Méthode Coué et impasse garantie
Si ces politiques d’activation qui font fi de la conjoncture fonctionnaient, alors le taux d’emploi devrait au moins être égal à celui observé avant la crise ou à celui enregistré en moyenne durant les années précédentes. On compterait alors aujourd’hui dans notre pays 43.500 3 emplois de plus que ce qui n’est actuellement le cas !
Plutôt que pratiquer la méthode Coué ou de stigmatiser davantage les sans-emploi et les conduire dans une impasse de manière à présenter de beaux chiffres à la Commission européenne ou à duper l’opinion publique (et les électeurs), il faudrait plutôt organiser un moratoire sur les sanctions que prévoient ces politiques d’activation tant que la conjoncture ne s’est pas sensiblement améliorée et pendant une période suffisamment longue pour absorber ceux qui veulent travailler, y compris ceux qui sont couverts par des contrats de travail de piètre qualité et qui veulent travailler davantage et dans de meilleures conditions.

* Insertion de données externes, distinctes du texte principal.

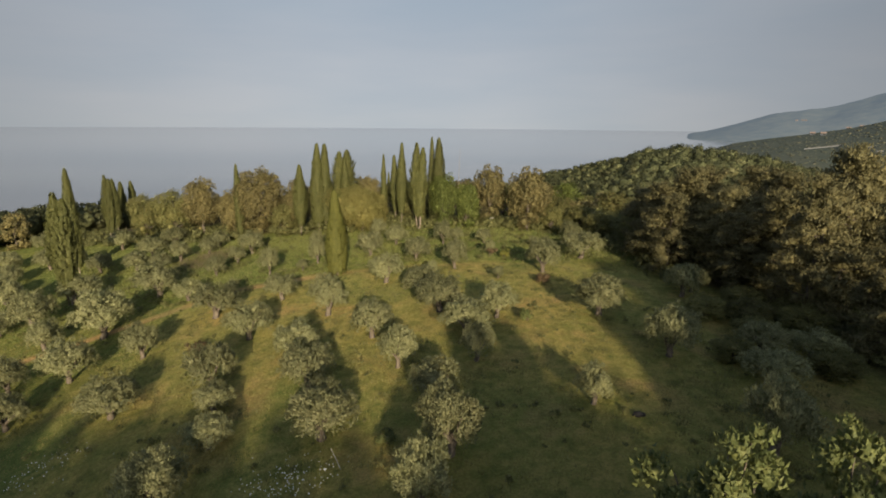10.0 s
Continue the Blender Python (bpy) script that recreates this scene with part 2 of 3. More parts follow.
def sea_material():
    m, n, l, b = node_material("sea_water")
    nz = noise_node(n, l, 0.35, 5)
    tc = n.new("ShaderNodeTexCoord")
    mp = n.new("ShaderNodeMapping")
    mp.inputs["Scale"].default_value = (0.0006, 0.004, 1)
    l.new(tc.outputs["Object"], mp.inputs[0])
    band = n.new("ShaderNodeTexNoise")
    band.inputs["Scale"].default_value, band.inputs["Detail"].default_value = 1.0, 3
    l.new(mp.outputs[0], band.inputs["Vector"])
    r = ramp_node(n, [(0.35, (0.125, 0.14, 0.16)), (0.65, (0.165, 0.178, 0.195))])
    l.new(band.outputs["Fac"], r.inputs[0])
    l.new(r.outputs[0], b.inputs["Base Color"])
    bump = n.new("ShaderNodeBump")
    bump.inputs["Strength"].default_value, bump.inputs["Distance"].default_value = 0.02, 0.5
    l.new(nz.outputs["Fac"], bump.inputs["Height"])
    l.new(bump.outputs[0], b.inputs["Normal"])
    b.inputs["Roughness"].default_value = 0.1
    b.inputs["IOR"].default_value = 1.33
    return m


def hill_material(name, dark, pale, haze_glow, strength):
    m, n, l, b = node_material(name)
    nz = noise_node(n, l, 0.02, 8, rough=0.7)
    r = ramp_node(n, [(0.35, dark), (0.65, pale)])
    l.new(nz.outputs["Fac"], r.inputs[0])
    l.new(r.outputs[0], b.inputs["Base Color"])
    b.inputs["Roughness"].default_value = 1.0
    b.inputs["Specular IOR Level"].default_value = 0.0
    # distance haze is put into the hillside as an even emission
    b.inputs["Emission Color"].default_value = (*haze_glow, 1)
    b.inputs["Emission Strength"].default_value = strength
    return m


# ---- mesh helpers ----
def raw_mesh(name, verts, quads, material, smooth=False, normals=None):
    """A mesh from arrays of points and of four-cornered (or three-cornered) faces."""
    verts, quads = np.asarray(verts, np.float32), np.asarray(quads, np.int32)
    me = bpy.data.meshes.new(name)
    me.vertices.add(len(verts))
    me.vertices.foreach_set("co", verts.ravel())
    me.loops.add(quads.size)
    me.loops.foreach_set("vertex_index", quads.ravel())
    me.polygons.add(len(quads))
    me.polygons.foreach_set("loop_start", np.arange(0, quads.size, quads.shape[1], dtype=np.int32))
    me.polygons.foreach_set("use_smooth", np.full(len(quads), smooth))
    me.update(calc_edges=True)
    me.validate()
    me.materials.append(material)
    if normals is not None:
        me.polygons.foreach_set("use_smooth", np.full(len(quads), True))
        me.normals_split_custom_set_from_vertices(normals.astype(np.float32))
    return me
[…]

L’obstination à nier la loi de l’offre et de la demande n’aura pour effet, outre de générer de la misère humaine, que d’alimenter la dynamique favorable à la montée du populisme, du repli sur soi et du rejet de l’Autre.

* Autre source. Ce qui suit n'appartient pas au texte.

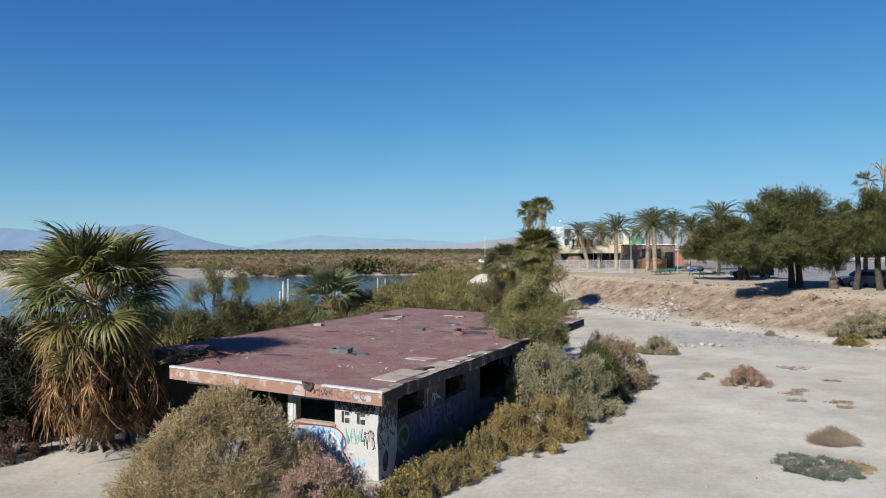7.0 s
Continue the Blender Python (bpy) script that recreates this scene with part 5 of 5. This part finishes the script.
def chain_fence():
    ob = thing("chain_link_fence", pose(0, 0, 0), "galvanised chain-link fence in front of the club house", "fence")
    a, b, n = Vector((14.6, 107, 0)), Vector((25.6, 104.5, 0)), 7
    pts = [a.lerp(b, k / (n - 1)) for k in range(n)]
    for p in pts:
        bm = bmesh.new()
        z = ground_z(p.x, p.y)
        tube(bm, [(p.x, p.y, z - 0.2), (p.x, p.y, z + 1.9)], [0.045, 0.045], 6)
        part("post", bm, GALV, ob)
    for h in (0.08, 1.85):
        bm = bmesh.new()
        tube(bm, [(p.x, p.y, ground_z(p.x, p.y) + h) for p in pts], [0.03] * n, 5)
        part("rail", bm, GALV, ob)
    q = []
    ln = (b - a).length
    d = (b - a).normalized()
    for k in range(-8, int(ln / 0.22)):
        for s in (1, -1):
            u0, u1, z0, z1 = k * 0.22, k * 0.22 + 2.0, 0.08, 1.84
            if s < 0:
                z0, z1 = z1, z0
            if u0 < 0:
                z0 += (z1 - z0) * (-u0 / 2.0)
                u0 = 0
            if u1 > ln:
                z1 = z0 + (z1 - z0) * ((ln - u0) / (u1 - u0))
                u1 = ln
            p0, p1 = a + d * u0, a + d * u1
            c0, c1 = np.array((p0.x, p0.y, ground_z(p0.x, p0.y) + z0)), np.array((p1.x, p1.y, ground_z(p1.x, p1.y) + z1))
            w = np.array((0, 0, 0.018))
            q.append((c0 - w, c1 - w, c1 + w, c0 + w))
    part("wire_fabric", quad_mesh("wire_fabric", np.array(q)), GALV, ob)


chain_fence()


def lamp_post(x, y, h):
    z = ground_z(x, y)
    ob = thing("lamp_post", pose(x, y, z), "slim grey lamp post near the palms", "lamp", "lamp posts")
    bm = bmesh.new()
    tube(bm, [(0, 0, -0.1), (0, 0, h)], [0.09, 0.06], 8)
    part("pole", bm, GALV, ob)
    part("base", boxes((-0.2, 0.2, -0.2, 0.2, -0.1, 0.35), bevel=0.03), CONCRETE, ob)
    part("head", boxes((-0.16, 0.3, -0.12, 0.12, h - 0.02, h + 0.14), bevel=0.03), GALV, ob)


lamp_post(px(1115, 112), 112, 5.9)
lamp_post(px(1197, 104), 104, 5.8)


def picnic_table(x, y, turn):
    ob = thing("picnic_table", pose(x, y, ground_z(x, y), 0, 0, turn), "green metal picnic table with benches on the bank", "table", "picnic tables")
    part("tabletop", boxes((-0.95, 0.95, -0.38, 0.38, 0.72, 0.77), bevel=0.015), TABLEGREEN, ob)
    for s in (-1, 1):
        part("bench", boxes((-0.95, 0.95, s * 0.72 - 0.14, s * 0.72 + 0.14, 0.42, 0.46), bevel=0.01), TABLEGREEN, ob)
        bm = bmesh.new()
        for e in (-1, 1):
            tube(bm, [(s * 0.65, e * 0.7, 0.0), (s * 0.65, e * 0.28, 0.72)], [0.035, 0.035], 6)
        tube(bm, [(s * 0.65, -0.75, 0.41), (s * 0.65, 0.75, 0.41)], [0.03, 0.03], 6)
        part("leg", bm, TABLEGREEN, ob)
    return ob


picnic_table(px(1163, 99), 99, 10)
picnic_table(px(1174, 98), 98, -8)
picnic_table(px(1188, 100), 100, 15)
picnic_table(px(1229, 88), 88, 4)


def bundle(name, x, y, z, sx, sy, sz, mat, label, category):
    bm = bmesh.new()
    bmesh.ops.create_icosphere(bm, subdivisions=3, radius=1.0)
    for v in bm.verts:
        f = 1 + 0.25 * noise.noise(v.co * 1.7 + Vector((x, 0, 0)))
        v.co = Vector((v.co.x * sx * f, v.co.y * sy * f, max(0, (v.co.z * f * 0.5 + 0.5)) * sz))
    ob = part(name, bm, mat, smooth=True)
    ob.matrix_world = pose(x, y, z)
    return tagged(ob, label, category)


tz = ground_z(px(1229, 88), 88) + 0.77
bundle("cloth_bundle", px(1220, 88), 88, tz, 0.4, 0.3, 0.4, BLUECLOTH, "blue cloth bundle on the picnic table", "bundle")
# the dark form here is unidentified, built as a plain rounded bundle
bundle("bag", px(1236, 88), 88.05, tz, 0.45, 0.3, 0.55, DARKCLOTH, "dark rounded form on the picnic table", "bag")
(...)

- Cf. cette étude réalisée pour la Commission européenne en 2007 : ftp://ftp.cordis.europa.eu/pub/citizens/docs/eur22069_siren.pdf
- Le même graphique peut être obtenu à partir des différents secteurs (textile, chimie, automobile, métallurgie, etc.) mais pour ne pas compliquer la lisibilité du graphique et accentuer plutôt la discontinuité entre les deux périodes examinées, on se bornera à ces trois grandes catégories de biens produits.
- Le taux d’emploi était de 62,4 % en 2008 et 61,8 % en 2012 (soit 4,414 et 4,479 millions d’emplois respectivement). Mais, la population de 15 – 64 ans était de 7,248 millions de personnes. Appliquer le taux d’emploi de 2008 à cette population donnerait, théoriquement, 4,522 millions d’emplois ; donc, une différence de 43.500 emplois.